▼

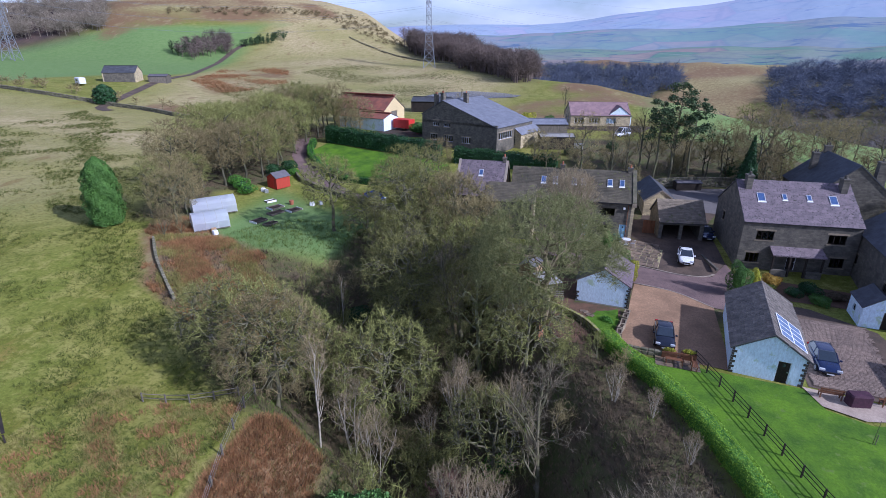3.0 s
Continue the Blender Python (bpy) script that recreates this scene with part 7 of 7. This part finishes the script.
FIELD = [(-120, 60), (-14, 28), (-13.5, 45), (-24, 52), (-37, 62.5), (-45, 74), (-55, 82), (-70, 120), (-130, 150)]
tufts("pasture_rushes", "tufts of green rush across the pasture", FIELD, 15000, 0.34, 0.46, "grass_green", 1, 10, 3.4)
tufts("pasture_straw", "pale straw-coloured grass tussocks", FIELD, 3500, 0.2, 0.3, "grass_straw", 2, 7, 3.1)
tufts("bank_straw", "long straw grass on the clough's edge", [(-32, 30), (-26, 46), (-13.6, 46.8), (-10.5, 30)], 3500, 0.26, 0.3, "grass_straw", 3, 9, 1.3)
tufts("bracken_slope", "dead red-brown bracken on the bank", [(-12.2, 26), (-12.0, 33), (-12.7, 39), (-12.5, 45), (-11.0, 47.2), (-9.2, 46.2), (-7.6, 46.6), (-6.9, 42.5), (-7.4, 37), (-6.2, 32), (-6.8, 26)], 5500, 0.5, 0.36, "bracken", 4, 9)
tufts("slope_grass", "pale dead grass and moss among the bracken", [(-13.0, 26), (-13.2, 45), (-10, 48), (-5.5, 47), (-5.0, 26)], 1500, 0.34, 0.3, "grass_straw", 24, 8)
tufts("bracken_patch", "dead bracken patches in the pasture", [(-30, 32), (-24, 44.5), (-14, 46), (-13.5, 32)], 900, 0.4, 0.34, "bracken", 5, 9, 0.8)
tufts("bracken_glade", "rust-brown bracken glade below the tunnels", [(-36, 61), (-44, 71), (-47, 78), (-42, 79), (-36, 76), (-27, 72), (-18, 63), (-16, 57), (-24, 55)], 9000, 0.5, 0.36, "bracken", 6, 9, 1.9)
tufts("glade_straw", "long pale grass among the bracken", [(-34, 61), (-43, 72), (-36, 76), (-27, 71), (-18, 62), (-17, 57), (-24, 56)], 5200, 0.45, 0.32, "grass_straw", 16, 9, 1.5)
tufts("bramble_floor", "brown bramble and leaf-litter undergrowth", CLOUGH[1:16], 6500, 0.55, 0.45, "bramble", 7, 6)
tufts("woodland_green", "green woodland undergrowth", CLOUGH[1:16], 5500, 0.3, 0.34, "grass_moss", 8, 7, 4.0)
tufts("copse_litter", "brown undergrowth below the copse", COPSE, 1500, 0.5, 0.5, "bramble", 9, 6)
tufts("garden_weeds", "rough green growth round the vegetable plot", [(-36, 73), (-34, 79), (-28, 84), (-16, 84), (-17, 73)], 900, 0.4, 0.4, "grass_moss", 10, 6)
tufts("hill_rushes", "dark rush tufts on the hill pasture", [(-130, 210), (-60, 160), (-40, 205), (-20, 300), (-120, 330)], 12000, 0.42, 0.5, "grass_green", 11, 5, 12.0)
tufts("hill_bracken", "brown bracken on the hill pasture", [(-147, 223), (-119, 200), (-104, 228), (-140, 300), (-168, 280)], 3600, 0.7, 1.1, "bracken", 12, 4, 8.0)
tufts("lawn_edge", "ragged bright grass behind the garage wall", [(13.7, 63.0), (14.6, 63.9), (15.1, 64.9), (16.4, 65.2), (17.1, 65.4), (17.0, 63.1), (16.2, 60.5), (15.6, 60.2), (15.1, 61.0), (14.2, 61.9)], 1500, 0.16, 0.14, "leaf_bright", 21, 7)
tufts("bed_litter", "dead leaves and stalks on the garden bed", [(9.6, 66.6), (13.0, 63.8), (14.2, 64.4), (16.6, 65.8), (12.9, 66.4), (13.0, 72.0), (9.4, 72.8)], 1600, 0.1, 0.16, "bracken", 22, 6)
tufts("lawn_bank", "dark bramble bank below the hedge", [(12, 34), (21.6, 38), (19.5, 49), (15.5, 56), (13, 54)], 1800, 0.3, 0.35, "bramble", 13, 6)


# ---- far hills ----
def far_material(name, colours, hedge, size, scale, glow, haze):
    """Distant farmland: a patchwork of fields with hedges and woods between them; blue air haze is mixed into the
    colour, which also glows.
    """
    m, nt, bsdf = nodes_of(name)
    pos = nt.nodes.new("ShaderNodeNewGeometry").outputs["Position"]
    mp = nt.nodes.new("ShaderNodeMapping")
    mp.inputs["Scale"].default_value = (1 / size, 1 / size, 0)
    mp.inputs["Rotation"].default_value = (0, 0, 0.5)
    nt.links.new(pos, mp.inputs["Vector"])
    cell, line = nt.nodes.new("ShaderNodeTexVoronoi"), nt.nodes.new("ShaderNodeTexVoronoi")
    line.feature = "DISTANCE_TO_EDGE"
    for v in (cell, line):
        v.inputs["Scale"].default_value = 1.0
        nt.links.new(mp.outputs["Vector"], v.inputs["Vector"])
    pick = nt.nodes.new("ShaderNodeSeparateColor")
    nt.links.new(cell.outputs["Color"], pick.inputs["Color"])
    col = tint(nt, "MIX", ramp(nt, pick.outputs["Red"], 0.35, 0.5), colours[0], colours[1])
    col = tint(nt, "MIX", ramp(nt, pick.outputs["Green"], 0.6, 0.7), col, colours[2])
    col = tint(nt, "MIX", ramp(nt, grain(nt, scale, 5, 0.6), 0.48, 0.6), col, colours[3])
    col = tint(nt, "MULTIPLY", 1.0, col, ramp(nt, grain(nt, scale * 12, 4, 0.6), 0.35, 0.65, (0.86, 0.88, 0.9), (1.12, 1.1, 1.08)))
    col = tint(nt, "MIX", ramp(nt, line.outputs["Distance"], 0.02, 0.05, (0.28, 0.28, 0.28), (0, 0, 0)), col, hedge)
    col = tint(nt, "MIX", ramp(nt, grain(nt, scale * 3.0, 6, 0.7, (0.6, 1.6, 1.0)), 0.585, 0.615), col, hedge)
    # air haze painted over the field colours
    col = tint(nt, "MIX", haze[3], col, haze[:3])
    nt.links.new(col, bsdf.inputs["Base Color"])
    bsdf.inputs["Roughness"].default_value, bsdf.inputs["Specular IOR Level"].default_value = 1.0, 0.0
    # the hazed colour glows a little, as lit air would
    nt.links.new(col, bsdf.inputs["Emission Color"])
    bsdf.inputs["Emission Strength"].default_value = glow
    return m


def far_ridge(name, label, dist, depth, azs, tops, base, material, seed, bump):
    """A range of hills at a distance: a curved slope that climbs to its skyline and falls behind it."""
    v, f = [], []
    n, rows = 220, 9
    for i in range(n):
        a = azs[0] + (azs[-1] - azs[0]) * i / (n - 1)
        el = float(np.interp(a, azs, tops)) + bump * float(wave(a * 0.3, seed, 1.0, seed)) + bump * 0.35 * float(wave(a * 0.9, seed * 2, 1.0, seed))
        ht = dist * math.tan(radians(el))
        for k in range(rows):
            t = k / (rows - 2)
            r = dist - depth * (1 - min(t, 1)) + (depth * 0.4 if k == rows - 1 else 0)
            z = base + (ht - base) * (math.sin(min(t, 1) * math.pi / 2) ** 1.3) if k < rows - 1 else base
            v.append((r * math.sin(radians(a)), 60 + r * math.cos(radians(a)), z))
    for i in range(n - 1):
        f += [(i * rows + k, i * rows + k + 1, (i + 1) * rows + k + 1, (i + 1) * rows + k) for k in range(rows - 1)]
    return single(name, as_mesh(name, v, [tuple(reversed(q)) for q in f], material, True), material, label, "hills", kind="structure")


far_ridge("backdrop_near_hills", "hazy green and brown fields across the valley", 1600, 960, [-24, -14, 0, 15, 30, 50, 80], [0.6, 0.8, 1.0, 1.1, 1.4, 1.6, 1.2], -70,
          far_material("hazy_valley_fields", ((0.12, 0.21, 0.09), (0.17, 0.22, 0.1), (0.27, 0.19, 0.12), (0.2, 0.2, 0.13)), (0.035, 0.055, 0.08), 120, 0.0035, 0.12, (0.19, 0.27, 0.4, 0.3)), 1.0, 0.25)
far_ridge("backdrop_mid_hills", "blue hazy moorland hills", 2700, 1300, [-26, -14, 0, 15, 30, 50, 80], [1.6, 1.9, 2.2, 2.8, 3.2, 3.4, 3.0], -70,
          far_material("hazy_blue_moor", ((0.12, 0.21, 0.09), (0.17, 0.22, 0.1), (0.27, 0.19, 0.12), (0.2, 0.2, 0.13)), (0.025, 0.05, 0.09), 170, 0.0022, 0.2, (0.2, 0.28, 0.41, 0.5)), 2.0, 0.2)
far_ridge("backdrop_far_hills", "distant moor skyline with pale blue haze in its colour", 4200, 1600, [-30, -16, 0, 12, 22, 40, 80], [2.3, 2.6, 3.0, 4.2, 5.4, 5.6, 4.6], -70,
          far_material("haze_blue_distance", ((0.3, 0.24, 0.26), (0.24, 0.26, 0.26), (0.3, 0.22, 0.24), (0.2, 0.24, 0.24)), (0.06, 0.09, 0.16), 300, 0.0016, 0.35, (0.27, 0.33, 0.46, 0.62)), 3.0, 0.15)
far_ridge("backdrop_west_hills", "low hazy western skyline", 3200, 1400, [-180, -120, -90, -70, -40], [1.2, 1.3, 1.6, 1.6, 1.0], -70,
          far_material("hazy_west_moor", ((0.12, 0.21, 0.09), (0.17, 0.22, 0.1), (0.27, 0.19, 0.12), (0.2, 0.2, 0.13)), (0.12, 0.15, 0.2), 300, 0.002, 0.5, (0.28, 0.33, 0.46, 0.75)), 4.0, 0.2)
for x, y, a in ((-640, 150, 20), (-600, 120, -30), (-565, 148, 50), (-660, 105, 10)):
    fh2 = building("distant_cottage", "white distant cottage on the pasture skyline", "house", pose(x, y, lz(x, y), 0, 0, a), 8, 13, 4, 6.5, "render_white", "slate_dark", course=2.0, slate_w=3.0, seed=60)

▲

SET PROBLEM: Check every line of the listing for the string "that" and report how many lines have it, as a number alone.

EXERCISE RESPONSE: 2